● Raw data
▽

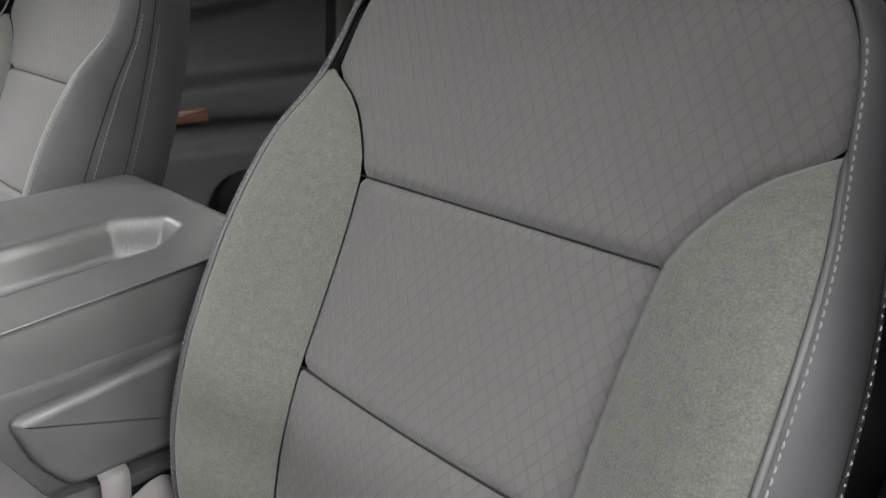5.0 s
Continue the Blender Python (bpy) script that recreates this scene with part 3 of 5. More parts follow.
def valance(st, k):
    """Moulded side cover with the power seat switches, outboard."""
    o = -k

    def outer(y, z, zc, zb):
        """How far out the cover stands at a height: a proud switch block, a slanting cheek, a pivot housing."""
        u = max(0.0, min(1.0, (zc - z) / max(0.004, zc - zb)))
        x0 = soft(y, [-0.174, -0.10, -0.05, 0.0, 0.05, 0.10, 0.20, 0.30, 0.373], [0.236, 0.236, 0.230, 0.222, 0.218, 0.219, 0.222, 0.222, 0.219])
        cheek = x0 + (0.2570 - x0) * u ** 0.85
        # block: below the brow and in front of a slanting rear edge
        a, c = (soft(y, *V_BROW) - z) / (0.007 + 0.030 * ease((y - 0.24) / 0.12)), (y - 0.037 - (z - 0.221) * 1.03) / 0.014
        m = min(a, c) - 0.25 * max(0.0, 1 - abs(a - c)) ** 2
        w = ease(m * 0.5 + 0.5)
        x = cheek + (0.2555 + 0.0015 * u - cheek) * w
        # pivot housing behind a curved crease
        yc = soft(z, [0.16, 0.19, 0.22, 0.25, 0.276, 0.31, 0.344, 0.373, 0.40], [-0.080, -0.090, -0.101, -0.110, -0.112, -0.085, -0.060, -0.047, -0.040])
        h = ease((yc - y) / 0.020 + 0.35)
        x += 0.009 * h * (1 - 0.75 * w) - 0.0035 * math.exp(-(((y - yc) / 0.009) ** 2)) * ease(u * 5)
        return x - 0.060 * max(0.0, (-0.122 - y) / 0.052) ** 2.4 - 0.026 * max(0.0, (y - 0.275) / 0.098) ** 2.2

    def f(a, b):
        y = -0.174 + 0.547 * b
        zt, zb = soft(y, *V_TOP), soft(y, *V_BOT)
        zc = max(zt - soft(y, *V_CREASE), zb + 0.002)
        xc = outer(y, zc, zc, zb)
        xi = min(interp(y, [-0.174, -0.08, -0.05, -0.02, 0.03, 0.27, 0.31, 0.345, 0.373], [0.218, 0.222, 0.217, 0.209, 0.204, 0.204, 0.202, 0.196, 0.184]), xc - 0.006)
        if a < 0.06:
            return (o * (xi - 0.014 * (1 - a / 0.06)), y, zt - 0.020 * (1 - a / 0.06) ** 2)
        if a < 0.24:
            t = (a - 0.06) / 0.18
            return (o * (xi + (xc - xi) * t), y, zt + (zc - zt) * t ** 1.7)
        if a < 0.95:
            t = (a - 0.24) / 0.71
            z = zc + (zb - zc) * t ** 1.35
            x = outer(y, z, zc, zb) - 0.006 * max(0.0, t - 0.93) / 0.07
            return (o * x, y, z)
        t = (a - 0.95) / 0.05
        return (o * (outer(y, zb, zc, zb) - 0.006 - 0.036 * t), y, zb + 0.004 * t)

    cov = part("side_cover", surf(f, [0, 0.03] + list(np.linspace(0.06, 0.24, 12)) + list(np.linspace(0.25, 0.95, 84)) + [0.96, 1.0], list(np.linspace(0, 1, 200)), flip=k < 0), M_PLAS, st, "grained dark grey plastic seat side cover")
    xs = 0.2568

    def place(a, b, d):
        return (o * (xs + d), a, b)

    outline = [(0.289, 0.280), (0.266, 0.2845), (0.166, 0.2875), (0.126, 0.2845), (0.097, 0.256), (0.109, 0.233), (0.265, 0.229), (0.280, 0.232), (0.286, 0.259)]
    plate = part("switch_plate", slab(rounded(outline, 0.008), place, -0.006, 0.0014, 0.001), M_PLAS_S, cov, "smooth charcoal switch plate")
    part("rim", tube([place(a, b, 0.0010) for a, b in rounded(outline, 0.008)], 0.0012, 6, True), M_BLACK, cov)
    well = part("switch_well", slab(rounded([(0.277, 0.252), (0.272, 0.268), (0.226, 0.272), (0.219, 0.262), (0.221, 0.246), (0.272, 0.241)], 0.007), place, 0.0, 0.0020), M_BLACK, plate)
    part("slide_switch", slab(rounded([(0.275, 0.249), (0.271, 0.263), (0.226, 0.267), (0.220, 0.258), (0.223, 0.245), (0.270, 0.240)], 0.006), lambda a, b, d: place(a, b + 0.25 * d, d), 0.001, 0.016, 0.004, 4), M_PLAS_S, plate, "long seat slide switch with a bevelled top")
    part("back_switch", slab(rounded([(0.2025, 0.270), (0.200, 0.279), (0.192, 0.281), (0.1875, 0.274), (0.188, 0.240), (0.195, 0.234), (0.2015, 0.240)], 0.005), place, 0.001, 0.017, 0.005, 4), M_PLAS_S, plate, "upright recline switch")
    m = frame_at((o * (xs + 0.001), 0.1525, 0.2625), (o, 0, 0.10))
    part("dial_ring", lathe([(0.0, 0), (0.0265, 0), (0.0265, 0.003), (0.0245, 0.0045), (0.0225, 0.0042), (0.0210, 0.0015), (0.0, 0.0015)], m), M_PLAS_S, plate)
    dial = part("lumbar_dial", lathe([(0.0, 0.001), (0.0195, 0.001), (0.0190, 0.006), (0.0165, 0.0095), (0.0, 0.0100)], m), M_PLAS_S, plate, "round lumbar dial with a raised bar")
    part("grip", moved(box(-0.0042, 0.0042, -0.0165, 0.0165, 0.008, 0.0175, 0.003), m), M_PLAS_S, dial)
    # embossed warning panel near the hinge
    def on_ledge(a, b, d):
        p = Vector(f(0.06 + 0.18 * b, (0.174 + 0.010 - a) / 0.547))
        return (p.x + o * d * 0.7, p.y, p.z + d * 0.7)

    em = part("emblem", tube([on_ledge(a, b, 0.0002) for a, b in rounded([(0.0, 0.25), (0.036, 0.25), (0.036, 0.85), (0.0, 0.85)], 0.004)], 0.0005, 5, True), M_PLAS_S, cov, "embossed warning panel")
    part("emblem_line", tube([on_ledge(a, 0.36, 0.0003) for a in (0.004, 0.015, 0.026, 0.036)], 0.0008, 5), M_PLAS_S, em)
    if k > 0:
        p, q, r = (Vector(on_ledge(a, b, 0.0)) for a, b in ((0.005, 0.78), (0.031, 0.78), (0.005, 0.45)))
        X = (q - p).normalized()
        Z = X.cross(r - p).normalized()
        m = Matrix((X, Z.cross(X), Z)).transposed().to_4x4()
        m.translation = p
        text("AIRBAG", 0.0065, m, M_PLAS_S, em, 0.0005)
    # lower rail cover on the floor
    def g(a, b):
        y = -0.155 + 0.485 * b
        zt = soft(y, [-0.155, -0.13, -0.09, 0.067, 0.241, 0.305, 0.33], [0.12, 0.168, 0.180, 0.164, 0.155, 0.160, 0.150])
        e = min(1.0, (y + 0.155) / 0.02, (0.33 - y) / 0.02)
        q = [(0.17, zt - 0.03), (0.215, zt), (0.255, zt - 0.004), (0.268, zt - 0.02), (0.262, zt - 0.06), (0.27, -0.01)]
        t = a * 5
        x = soft(t, list(range(6)), [v[0] for v in q])
        return (o * (0.17 + (x - 0.17) * (0.8 + 0.2 * max(0, e))), y, soft(t, list(range(6)), [v[1] for v in q]))

    part("rail_cover", surf(g, list(np.linspace(0, 1, 34)), list(np.linspace(0, 1, 40)), flip=k < 0), M_PLAS, st, "long moulded cover over the seat rail")
    part("rail", box(-0.17, 0.17, -0.12, 0.30, -0.012, 0.06, 0.004), M_BLACK, st)
    part("seat_frame", box(-0.18, 0.18, -0.12, 0.34, 0.06, 0.17, 0.006), M_BLACK, st)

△

● Short task
Copy each line above precisely, dropping the pictures.

● Exercise result
5.0 s
Continue the Blender Python (bpy) script that recreates this scene with part 3 of 5. More parts follow.
def valance(st, k):
    """Moulded side cover with the power seat switches, outboard."""
    o = -k

    def outer(y, z, zc, zb):
        """How far out the cover stands at a height: a proud switch block, a slanting cheek, a pivot housing."""
        u = max(0.0, min(1.0, (zc - z) / max(0.004, zc - zb)))
        x0 = soft(y, [-0.174, -0.10, -0.05, 0.0, 0.05, 0.10, 0.20, 0.30, 0.373], [0.236, 0.236, 0.230, 0.222, 0.218, 0.219, 0.222, 0.222, 0.219])
        cheek = x0 + (0.2570 - x0) * u ** 0.85
        # block: below the brow and in front of a slanting rear edge
        a, c = (soft(y, *V_BROW) - z) / (0.007 + 0.030 * ease((y - 0.24) / 0.12)), (y - 0.037 - (z - 0.221) * 1.03) / 0.014
        m = min(a, c) - 0.25 * max(0.0, 1 - abs(a - c)) ** 2
        w = ease(m * 0.5 + 0.5)
        x = cheek + (0.2555 + 0.0015 * u - cheek) * w
        # pivot housing behind a curved crease
        yc = soft(z, [0.16, 0.19, 0.22, 0.25, 0.276, 0.31, 0.344, 0.373, 0.40], [-0.080, -0.090, -0.101, -0.110, -0.112, -0.085, -0.060, -0.047, -0.040])
        h = ease((yc - y) / 0.020 + 0.35)
        x += 0.009 * h * (1 - 0.75 * w) - 0.0035 * math.exp(-(((y - yc) / 0.009) ** 2)) * ease(u * 5)
        return x - 0.060 * max(0.0, (-0.122 - y) / 0.052) ** 2.4 - 0.026 * max(0.0, (y - 0.275) / 0.098) ** 2.2

    def f(a, b):
        y = -0.174 + 0.547 * b
        zt, zb = soft(y, *V_TOP), soft(y, *V_BOT)
        zc = max(zt - soft(y, *V_CREASE), zb + 0.002)
        xc = outer(y, zc, zc, zb)
        xi = min(interp(y, [-0.174, -0.08, -0.05, -0.02, 0.03, 0.27, 0.31, 0.345, 0.373], [0.218, 0.222, 0.217, 0.209, 0.204, 0.204, 0.202, 0.196, 0.184]), xc - 0.006)
        if a < 0.06:
            return (o * (xi - 0.014 * (1 - a / 0.06)), y, zt - 0.020 * (1 - a / 0.06) ** 2)
        if a < 0.24:
            t = (a - 0.06) / 0.18
            return (o * (xi + (xc - xi) * t), y, zt + (zc - zt) * t ** 1.7)
        if a < 0.95:
            t = (a - 0.24) / 0.71
            z = zc + (zb - zc) * t ** 1.35
            x = outer(y, z, zc, zb) - 0.006 * max(0.0, t - 0.93) / 0.07
            return (o * x, y, z)
        t = (a - 0.95) / 0.05
        return (o * (outer(y, zb, zc, zb) - 0.006 - 0.036 * t), y, zb + 0.004 * t)

    cov = part("side_cover", surf(f, [0, 0.03] + list(np.linspace(0.06, 0.24, 12)) + list(np.linspace(0.25, 0.95, 84)) + [0.96, 1.0], list(np.linspace(0, 1, 200)), flip=k < 0), M_PLAS, st, "grained dark grey plastic seat side cover")
    xs = 0.2568

    def place(a, b, d):
        return (o * (xs + d), a, b)

    outline = [(0.289, 0.280), (0.266, 0.2845), (0.166, 0.2875), (0.126, 0.2845), (0.097, 0.256), (0.109, 0.233), (0.265, 0.229), (0.280, 0.232), (0.286, 0.259)]
    plate = part("switch_plate", slab(rounded(outline, 0.008), place, -0.006, 0.0014, 0.001), M_PLAS_S, cov, "smooth charcoal switch plate")
    part("rim", tube([place(a, b, 0.0010) for a, b in rounded(outline, 0.008)], 0.0012, 6, True), M_BLACK, cov)
    well = part("switch_well", slab(rounded([(0.277, 0.252), (0.272, 0.268), (0.226, 0.272), (0.219, 0.262), (0.221, 0.246), (0.272, 0.241)], 0.007), place, 0.0, 0.0020), M_BLACK, plate)
    part("slide_switch", slab(rounded([(0.275, 0.249), (0.271, 0.263), (0.226, 0.267), (0.220, 0.258), (0.223, 0.245), (0.270, 0.240)], 0.006), lambda a, b, d: place(a, b + 0.25 * d, d), 0.001, 0.016, 0.004, 4), M_PLAS_S, plate, "long seat slide switch with a bevelled top")
    part("back_switch", slab(rounded([(0.2025, 0.270), (0.200, 0.279), (0.192, 0.281), (0.1875, 0.274), (0.188, 0.240), (0.195, 0.234), (0.2015, 0.240)], 0.005), place, 0.001, 0.017, 0.005, 4), M_PLAS_S, plate, "upright recline switch")
    m = frame_at((o * (xs + 0.001), 0.1525, 0.2625), (o, 0, 0.10))
    part("dial_ring", lathe([(0.0, 0), (0.0265, 0), (0.0265, 0.003), (0.0245, 0.0045), (0.0225, 0.0042), (0.0210, 0.0015), (0.0, 0.0015)], m), M_PLAS_S, plate)
    dial = part("lumbar_dial", lathe([(0.0, 0.001), (0.0195, 0.001), (0.0190, 0.006), (0.0165, 0.0095), (0.0, 0.0100)], m), M_PLAS_S, plate, "round lumbar dial with a raised bar")
    part("grip", moved(box(-0.0042, 0.0042, -0.0165, 0.0165, 0.008, 0.0175, 0.003), m), M_PLAS_S, dial)
    # embossed warning panel near the hinge
    def on_ledge(a, b, d):
        p = Vector(f(0.06 + 0.18 * b, (0.174 + 0.010 - a) / 0.547))
        return (p.x + o * d * 0.7, p.y, p.z + d * 0.7)

    em = part("emblem", tube([on_ledge(a, b, 0.0002) for a, b in rounded([(0.0, 0.25), (0.036, 0.25), (0.036, 0.85), (0.0, 0.85)], 0.004)], 0.0005, 5, True), M_PLAS_S, cov, "embossed warning panel")
    part("emblem_line", tube([on_ledge(a, 0.36, 0.0003) for a in (0.004, 0.015, 0.026, 0.036)], 0.0008, 5), M_PLAS_S, em)
    if k > 0:
        p, q, r = (Vector(on_ledge(a, b, 0.0)) for a, b in ((0.005, 0.78), (0.031, 0.78), (0.005, 0.45)))
        X = (q - p).normalized()
        Z = X.cross(r - p).normalized()
        m = Matrix((X, Z.cross(X), Z)).transposed().to_4x4()
        m.translation = p
        text("AIRBAG", 0.0065, m, M_PLAS_S, em, 0.0005)
    # lower rail cover on the floor
    def g(a, b):
        y = -0.155 + 0.485 * b
        zt = soft(y, [-0.155, -0.13, -0.09, 0.067, 0.241, 0.305, 0.33], [0.12, 0.168, 0.180, 0.164, 0.155, 0.160, 0.150])
        e = min(1.0, (y + 0.155) / 0.02, (0.33 - y) / 0.02)
        q = [(0.17, zt - 0.03), (0.215, zt), (0.255, zt - 0.004), (0.268, zt - 0.02), (0.262, zt - 0.06), (0.27, -0.01)]
        t = a * 5
        x = soft(t, list(range(6)), [v[0] for v in q])
        return (o * (0.17 + (x - 0.17) * (0.8 + 0.2 * max(0, e))), y, soft(t, list(range(6)), [v[1] for v in q]))

    part("rail_cover", surf(g, list(np.linspace(0, 1, 34)), list(np.linspace(0, 1, 40)), flip=k < 0), M_PLAS, st, "long moulded cover over the seat rail")
    part("rail", box(-0.17, 0.17, -0.12, 0.30, -0.012, 0.06, 0.004), M_BLACK, st)
    part("seat_frame", box(-0.18, 0.18, -0.12, 0.34, 0.06, 0.17, 0.006), M_BLACK, st)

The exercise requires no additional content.